*What is needed*. From the entries that follow, reproduce exactly and only the lines from the line with "Write the bpy" to the line with "pose from metres", endpoints included.

+ + +

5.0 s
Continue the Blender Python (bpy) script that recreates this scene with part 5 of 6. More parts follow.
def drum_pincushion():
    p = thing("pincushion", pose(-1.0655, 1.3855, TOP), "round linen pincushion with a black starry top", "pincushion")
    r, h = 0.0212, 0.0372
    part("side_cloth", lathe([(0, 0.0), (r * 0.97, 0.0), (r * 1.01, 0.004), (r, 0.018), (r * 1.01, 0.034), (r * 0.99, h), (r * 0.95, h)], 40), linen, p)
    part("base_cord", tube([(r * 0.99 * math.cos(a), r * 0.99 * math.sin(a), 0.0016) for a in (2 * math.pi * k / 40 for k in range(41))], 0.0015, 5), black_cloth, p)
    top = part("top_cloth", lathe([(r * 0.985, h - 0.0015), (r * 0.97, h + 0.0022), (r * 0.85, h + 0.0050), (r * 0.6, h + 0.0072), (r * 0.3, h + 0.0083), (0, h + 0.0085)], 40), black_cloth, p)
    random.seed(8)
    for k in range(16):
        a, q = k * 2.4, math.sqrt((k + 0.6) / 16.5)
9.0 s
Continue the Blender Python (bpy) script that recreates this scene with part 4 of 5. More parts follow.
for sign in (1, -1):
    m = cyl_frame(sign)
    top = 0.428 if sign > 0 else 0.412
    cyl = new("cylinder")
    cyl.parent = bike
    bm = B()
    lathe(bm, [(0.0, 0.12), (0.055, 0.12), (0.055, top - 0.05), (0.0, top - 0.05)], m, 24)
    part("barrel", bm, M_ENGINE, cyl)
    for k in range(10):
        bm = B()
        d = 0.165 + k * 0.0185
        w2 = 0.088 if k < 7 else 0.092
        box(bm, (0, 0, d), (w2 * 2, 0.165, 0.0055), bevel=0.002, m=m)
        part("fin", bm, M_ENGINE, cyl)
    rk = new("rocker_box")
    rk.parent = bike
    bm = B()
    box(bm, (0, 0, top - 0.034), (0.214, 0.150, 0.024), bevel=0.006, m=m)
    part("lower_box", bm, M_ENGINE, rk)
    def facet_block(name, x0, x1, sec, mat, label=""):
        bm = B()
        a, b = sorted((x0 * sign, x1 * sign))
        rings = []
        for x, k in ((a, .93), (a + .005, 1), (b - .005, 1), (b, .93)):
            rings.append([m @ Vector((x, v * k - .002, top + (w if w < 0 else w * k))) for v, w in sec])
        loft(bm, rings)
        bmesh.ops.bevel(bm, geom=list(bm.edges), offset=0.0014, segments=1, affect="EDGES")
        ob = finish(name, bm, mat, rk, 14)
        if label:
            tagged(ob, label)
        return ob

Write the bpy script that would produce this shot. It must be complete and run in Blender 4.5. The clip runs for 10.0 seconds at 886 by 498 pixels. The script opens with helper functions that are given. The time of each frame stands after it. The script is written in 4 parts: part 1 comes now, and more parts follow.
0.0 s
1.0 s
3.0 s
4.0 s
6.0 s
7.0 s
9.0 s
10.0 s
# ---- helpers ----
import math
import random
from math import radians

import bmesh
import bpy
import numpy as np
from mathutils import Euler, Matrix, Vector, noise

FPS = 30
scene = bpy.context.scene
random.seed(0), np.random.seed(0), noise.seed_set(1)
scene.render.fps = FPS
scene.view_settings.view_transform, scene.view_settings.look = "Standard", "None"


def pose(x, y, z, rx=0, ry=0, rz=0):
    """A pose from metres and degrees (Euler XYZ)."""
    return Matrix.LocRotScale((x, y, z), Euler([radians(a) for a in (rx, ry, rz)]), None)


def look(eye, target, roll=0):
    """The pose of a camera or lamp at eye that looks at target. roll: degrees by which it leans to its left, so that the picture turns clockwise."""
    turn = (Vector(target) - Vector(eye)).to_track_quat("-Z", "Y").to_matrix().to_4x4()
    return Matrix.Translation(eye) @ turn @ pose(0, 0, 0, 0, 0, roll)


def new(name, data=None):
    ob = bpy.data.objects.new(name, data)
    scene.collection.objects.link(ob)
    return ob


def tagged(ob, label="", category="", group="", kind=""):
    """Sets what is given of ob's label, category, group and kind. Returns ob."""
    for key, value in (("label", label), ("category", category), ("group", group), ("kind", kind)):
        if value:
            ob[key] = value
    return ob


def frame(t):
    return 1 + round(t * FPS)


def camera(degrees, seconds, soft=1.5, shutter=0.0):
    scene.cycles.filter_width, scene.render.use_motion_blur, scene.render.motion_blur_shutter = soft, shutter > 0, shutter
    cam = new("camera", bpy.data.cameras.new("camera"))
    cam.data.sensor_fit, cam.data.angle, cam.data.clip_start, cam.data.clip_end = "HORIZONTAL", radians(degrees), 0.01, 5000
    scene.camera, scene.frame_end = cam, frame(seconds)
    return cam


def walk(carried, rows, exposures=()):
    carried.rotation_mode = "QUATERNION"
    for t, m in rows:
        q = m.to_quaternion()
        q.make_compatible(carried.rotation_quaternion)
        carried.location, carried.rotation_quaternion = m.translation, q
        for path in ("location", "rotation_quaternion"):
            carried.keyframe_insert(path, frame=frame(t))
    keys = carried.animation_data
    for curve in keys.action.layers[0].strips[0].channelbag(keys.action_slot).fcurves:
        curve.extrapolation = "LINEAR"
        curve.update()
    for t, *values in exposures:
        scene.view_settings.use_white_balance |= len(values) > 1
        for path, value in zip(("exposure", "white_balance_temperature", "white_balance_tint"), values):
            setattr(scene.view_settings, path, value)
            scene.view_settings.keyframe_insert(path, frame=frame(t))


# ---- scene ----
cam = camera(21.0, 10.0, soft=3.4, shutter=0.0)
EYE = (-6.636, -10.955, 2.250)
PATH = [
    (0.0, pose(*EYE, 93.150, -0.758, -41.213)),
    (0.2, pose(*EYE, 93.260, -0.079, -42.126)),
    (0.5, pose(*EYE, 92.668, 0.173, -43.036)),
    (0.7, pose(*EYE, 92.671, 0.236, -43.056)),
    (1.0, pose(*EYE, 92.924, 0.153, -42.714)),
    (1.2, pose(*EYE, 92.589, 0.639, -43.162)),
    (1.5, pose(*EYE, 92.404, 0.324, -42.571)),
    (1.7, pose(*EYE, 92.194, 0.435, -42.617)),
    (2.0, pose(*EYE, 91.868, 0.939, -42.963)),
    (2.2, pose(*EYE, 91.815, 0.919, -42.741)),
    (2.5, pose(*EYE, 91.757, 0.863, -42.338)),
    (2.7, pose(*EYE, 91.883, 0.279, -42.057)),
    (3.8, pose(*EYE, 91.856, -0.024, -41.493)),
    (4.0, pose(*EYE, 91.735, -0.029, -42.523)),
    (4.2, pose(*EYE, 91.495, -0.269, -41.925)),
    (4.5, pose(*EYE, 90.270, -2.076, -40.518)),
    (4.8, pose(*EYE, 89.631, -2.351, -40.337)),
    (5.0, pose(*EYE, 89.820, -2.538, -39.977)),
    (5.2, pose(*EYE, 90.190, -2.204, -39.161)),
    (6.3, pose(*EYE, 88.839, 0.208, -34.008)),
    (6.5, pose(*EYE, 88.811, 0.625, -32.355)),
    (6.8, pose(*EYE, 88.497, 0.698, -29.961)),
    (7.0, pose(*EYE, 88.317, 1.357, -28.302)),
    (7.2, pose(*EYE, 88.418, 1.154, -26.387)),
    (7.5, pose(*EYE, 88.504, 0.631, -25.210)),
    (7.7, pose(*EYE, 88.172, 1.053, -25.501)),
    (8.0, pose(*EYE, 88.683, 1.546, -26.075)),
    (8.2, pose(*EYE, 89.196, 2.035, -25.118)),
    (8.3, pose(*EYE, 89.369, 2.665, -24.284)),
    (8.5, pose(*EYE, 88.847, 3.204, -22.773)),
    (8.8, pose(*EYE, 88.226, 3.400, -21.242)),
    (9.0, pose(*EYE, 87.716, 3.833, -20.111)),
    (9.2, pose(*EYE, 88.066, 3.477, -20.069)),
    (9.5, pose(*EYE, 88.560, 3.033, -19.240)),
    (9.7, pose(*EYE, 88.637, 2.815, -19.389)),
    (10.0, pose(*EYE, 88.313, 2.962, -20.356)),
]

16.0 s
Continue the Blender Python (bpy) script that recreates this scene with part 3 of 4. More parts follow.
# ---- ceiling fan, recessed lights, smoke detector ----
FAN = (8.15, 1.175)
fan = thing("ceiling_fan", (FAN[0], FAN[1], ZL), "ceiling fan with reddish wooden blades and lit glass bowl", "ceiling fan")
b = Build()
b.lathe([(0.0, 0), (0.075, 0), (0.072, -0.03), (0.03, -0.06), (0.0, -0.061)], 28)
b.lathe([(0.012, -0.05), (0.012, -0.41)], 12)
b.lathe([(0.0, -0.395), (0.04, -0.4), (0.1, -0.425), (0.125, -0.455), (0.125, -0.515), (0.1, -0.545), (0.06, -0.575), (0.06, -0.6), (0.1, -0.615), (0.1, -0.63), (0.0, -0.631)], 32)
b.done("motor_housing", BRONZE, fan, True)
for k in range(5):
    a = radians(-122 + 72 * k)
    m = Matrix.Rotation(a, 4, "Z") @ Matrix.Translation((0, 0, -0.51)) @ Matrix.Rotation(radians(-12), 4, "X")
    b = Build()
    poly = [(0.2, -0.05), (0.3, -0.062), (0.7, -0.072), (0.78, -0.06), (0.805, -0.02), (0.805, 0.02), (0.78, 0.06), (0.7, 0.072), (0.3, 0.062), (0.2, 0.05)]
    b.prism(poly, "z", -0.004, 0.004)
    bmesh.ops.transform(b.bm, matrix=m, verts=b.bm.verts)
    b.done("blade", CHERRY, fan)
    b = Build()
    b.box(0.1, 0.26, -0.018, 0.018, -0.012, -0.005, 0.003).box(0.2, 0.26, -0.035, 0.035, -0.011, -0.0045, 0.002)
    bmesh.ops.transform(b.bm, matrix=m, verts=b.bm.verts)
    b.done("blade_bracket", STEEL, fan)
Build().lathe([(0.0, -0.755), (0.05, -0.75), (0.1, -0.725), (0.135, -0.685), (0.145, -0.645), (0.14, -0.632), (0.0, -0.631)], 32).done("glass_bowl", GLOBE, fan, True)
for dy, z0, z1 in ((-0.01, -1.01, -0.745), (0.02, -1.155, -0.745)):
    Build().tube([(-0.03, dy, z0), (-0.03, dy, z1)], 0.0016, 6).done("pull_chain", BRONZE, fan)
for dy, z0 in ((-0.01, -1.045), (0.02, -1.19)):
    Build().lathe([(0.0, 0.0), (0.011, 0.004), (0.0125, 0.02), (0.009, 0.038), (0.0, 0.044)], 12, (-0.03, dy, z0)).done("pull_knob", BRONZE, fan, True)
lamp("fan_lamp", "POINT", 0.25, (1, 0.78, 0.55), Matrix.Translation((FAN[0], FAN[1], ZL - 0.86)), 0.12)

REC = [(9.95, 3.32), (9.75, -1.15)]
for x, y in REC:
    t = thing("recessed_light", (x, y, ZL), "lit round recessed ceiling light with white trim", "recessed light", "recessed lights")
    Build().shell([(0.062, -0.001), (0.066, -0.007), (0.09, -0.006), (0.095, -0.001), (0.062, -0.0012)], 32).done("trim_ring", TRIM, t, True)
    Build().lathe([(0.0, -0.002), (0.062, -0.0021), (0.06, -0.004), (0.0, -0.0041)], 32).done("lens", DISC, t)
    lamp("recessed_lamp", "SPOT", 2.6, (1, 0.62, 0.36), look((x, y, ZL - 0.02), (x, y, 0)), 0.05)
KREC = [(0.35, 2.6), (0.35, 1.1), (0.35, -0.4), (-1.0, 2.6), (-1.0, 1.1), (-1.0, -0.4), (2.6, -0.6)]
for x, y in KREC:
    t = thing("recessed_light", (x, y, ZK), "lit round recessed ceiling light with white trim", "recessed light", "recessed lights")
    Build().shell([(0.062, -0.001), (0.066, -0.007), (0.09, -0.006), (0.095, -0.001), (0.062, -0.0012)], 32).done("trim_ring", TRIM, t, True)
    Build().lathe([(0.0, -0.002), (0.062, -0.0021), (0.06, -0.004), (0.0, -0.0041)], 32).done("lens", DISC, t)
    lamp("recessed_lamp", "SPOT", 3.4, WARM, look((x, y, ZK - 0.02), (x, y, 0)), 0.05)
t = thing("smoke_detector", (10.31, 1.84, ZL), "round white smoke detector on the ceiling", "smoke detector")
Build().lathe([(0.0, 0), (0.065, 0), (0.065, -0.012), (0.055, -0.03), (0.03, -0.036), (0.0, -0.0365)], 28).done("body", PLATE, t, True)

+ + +

*Result*.
Write the bpy script that would produce this shot. It must be complete and run in Blender 4.5. The clip runs for 10.0 seconds at 886 by 498 pixels. The script opens with helper functions that are given. The time of each frame stands after it. The script is written in 4 parts: part 1 comes now, and more parts follow.
0.0 s
1.0 s
3.0 s
4.0 s
6.0 s
7.0 s
9.0 s
10.0 s
# ---- helpers ----
import math
import random
from math import radians

import bmesh
import bpy
import numpy as np
from mathutils import Euler, Matrix, Vector, noise

FPS = 30
scene = bpy.context.scene
random.seed(0), np.random.seed(0), noise.seed_set(1)
scene.render.fps = FPS
scene.view_settings.view_transform, scene.view_settings.look = "Standard", "None"


def pose(x, y, z, rx=0, ry=0, rz=0):
    """A pose from metres and degrees (Euler XYZ)."""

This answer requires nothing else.